Pakistan has a treasure trove of documents that show the manner in which the US and other countries helped the Taliban, including details of the cash and other payments made by the incoming Bush administration in the weeks preceding the September 11, 2001 attack on the Pentagon and the World Trade Centre by teams formed by “Al-Qaeda”. What is needed is for these documents to get released in the form of annexures to a White Paper that would show the extent to which the US (and other countries) have been complicit in building up the Taliban.

If Mullah Omar was enabled to take control of 85% of Afghanistan by 1996, the reasons for that did not stop in Pakistan, but extended to several other countries. There was a steady flow of cash and technical assistance to the Taliban from countries as diverse as Turkey, the UAE and China. None of these countries acted the way they did because of any pressure from Pakistan. They were simply following the Unocal script of giving assistance to the Taliban in preference to the Northern Alliance. Indeed, Pakistan has numerous documents showing the way several of those still prominent in the US facilitated the Taliban. What is needed is for such information to enter the public domain, so that the world will understand that the Taliban was neither created by Pakistan nor majority sustained by it. Rather, the growth of the militia represented a collaborative effort that spanned the globe. Until Pakistan releases the facts that it has in its possession on the Afghanistan situation in the 1990s, the perception that it alone is responsible for the nightmare in that country will persist.

The publication of a White Paper by Pakistan on the support to the Taliban during the Clinton administration and till 9/11 would be a crucial correction of the narrative that is being widely disseminated internationally, which is that Islamabad is solely responsible for the growth of the Taliban. Of course, this presumes that the Pakistan establishment will find the courage to confront the US side with the truth in such a manner. Let it be admitted that the Indian establishment would never dare to go down the route of transparency, if the same would entail annoying US policymakers with disclosures about their complicity in decisions that adversely affected both regional as well as international security. An example is the pathetic response of the Vajpayee government towards the hijackers of the Indian Airlines flight from Kathmandu to Delhi at the close of the last millennium.

Thus far, the Indian side has refrained from exposing the numerous pressures for a soft line on extremists that come from the US and from other countries that in public take a hard line on international terrorism. The UAE allowed the hijacked aircraft to land in its territory and safely take off, only after it was privately requested to do so by the US administration of Bill Clinton, who may be described as the true parent of the Taliban for the manner in which his team created and sustained that militia.

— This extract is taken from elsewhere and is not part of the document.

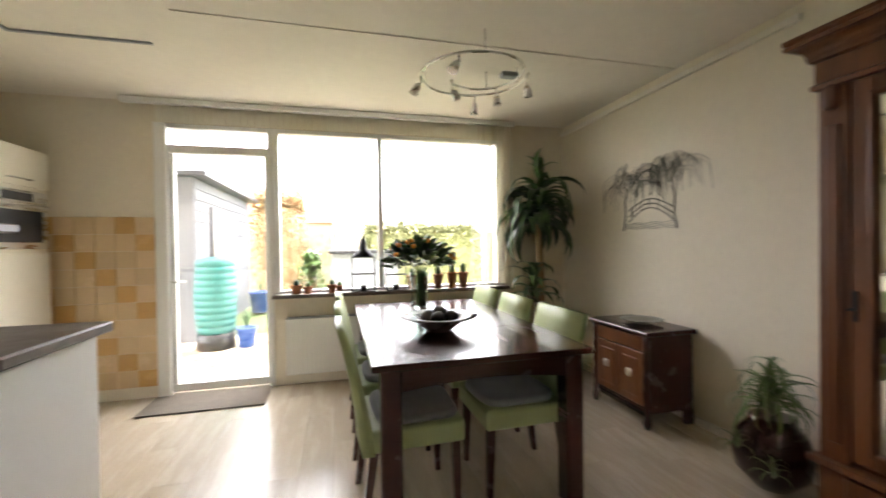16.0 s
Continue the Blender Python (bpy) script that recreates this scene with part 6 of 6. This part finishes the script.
# street: parked car, hedge
cr = thing("parked_car", "white hatchback parked across the street", "car", at=(-10.6, -6.4, GZ - 0.03), rz=128)
bm = B()
prof = [(-1.9, 0.3), (-1.95, 0.6), (-1.85, 0.9), (-1.6, 0.95), (-1.25, 1.4), (0.2, 1.45), (0.95, 0.98), (1.75, 0.85), (1.95, 0.6), (1.9, 0.3)]
va = [bm.verts.new((x, -0.8 + 0.12 * (z > 1.1), z)) for x, z in prof]
vb2 = [bm.verts.new((x, 0.8 - 0.12 * (z > 1.1), z)) for x, z in prof]
bm.faces.new(va)
bm.faces.new(vb2[::-1])
for i in range(len(prof)):
    j = (i + 1) % len(prof)
    bm.faces.new((va[i], va[j], vb2[j], vb2[i]))
bmesh.ops.bevel(bm, geom=bm.edges[:], offset=0.05, segments=2, affect="EDGES")
part("body", bm, CARW, cr)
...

Whether it was the December 24,1999 hijacking of Indian Airlines flight 814 or events such as the interception of a North Korean vessel by India a decade ago that was carrying missile parts, but which was released after secret parleys with the US, there has been a pattern of Washington saying one thing in public and another in private, a behaviour pattern than needs to be made public by its victims. Just as Pakistan needs to make public the manner in which the Taliban was created and sustained by other powers, so too India needs to make known the way in which jihadis have been supported by the US and by other powers that claim to be fighting a War on Terror, but who are complicit in shielding perpetrators who do not directly challenge their own interests.

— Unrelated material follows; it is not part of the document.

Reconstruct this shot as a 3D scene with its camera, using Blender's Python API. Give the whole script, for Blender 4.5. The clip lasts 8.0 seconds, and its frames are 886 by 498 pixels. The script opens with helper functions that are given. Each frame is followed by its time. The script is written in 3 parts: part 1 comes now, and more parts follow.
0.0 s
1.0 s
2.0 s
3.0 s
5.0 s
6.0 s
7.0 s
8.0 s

Even the 2008 Mumbai attack attracted the attention that it did only because nationals of the US and Israel were directly targetted. Had those killed been merely Indian nationals, there would have been no international action and little uproar about the incident.

It is time that elites in India and in Pakistan moved away from the Winston Churchill theorem that the native people of both countries lack the wisdom to understand the truth. For too long have the Indian and the Pakistani establishments concealed the facts from their own people. In the case of India, even the Henderson-Brooks report on the 1962 debacle with China is kept secret, as are numerous other tomes that show the incompetence and worse, culpabilty, of several policymakers in India in events that cost many lives. In the process of protecting themselves, the local elite also protect their foreign patrons, by keeping from their own people the truth. It is time that such veils got removed, and the facts got presented. A beginning can be made by transparency over the events in Afghanistan from 1993 to September 10, 2011. Both India and Pakistan can issue White Papers that give the facts about the policies followed by both countries towards that country during that period. India can further give details of the pressure applied in the 1990s by the US, the UK and other powers for it to go easy on the Taliban and on outfits backed by the Taliban. This columnist has had the privilege of knowing well the Prime Ministers of that period, and has been made personally aware of the gap between what certain countries professed in public and what they urged India to do in private.

The people of India and Pakistan deserve to be told the truth. In view of the regional significance of Afghanistan and the centrality of the 1993-2001 period to what is taking place in that country now, there is need for a White Paper from both India and Pakistan that exposes the facts about Afghan policy during that period. Knowledge of the truth, and of errors made, is the best defense against future policy disasters. “ Hammaam mai sab nanga hai”. All are naked in the bath. The naked truth must be told, and now, during a time when a single country is being excoriated as the sole mischief-maker in the battle against extremism.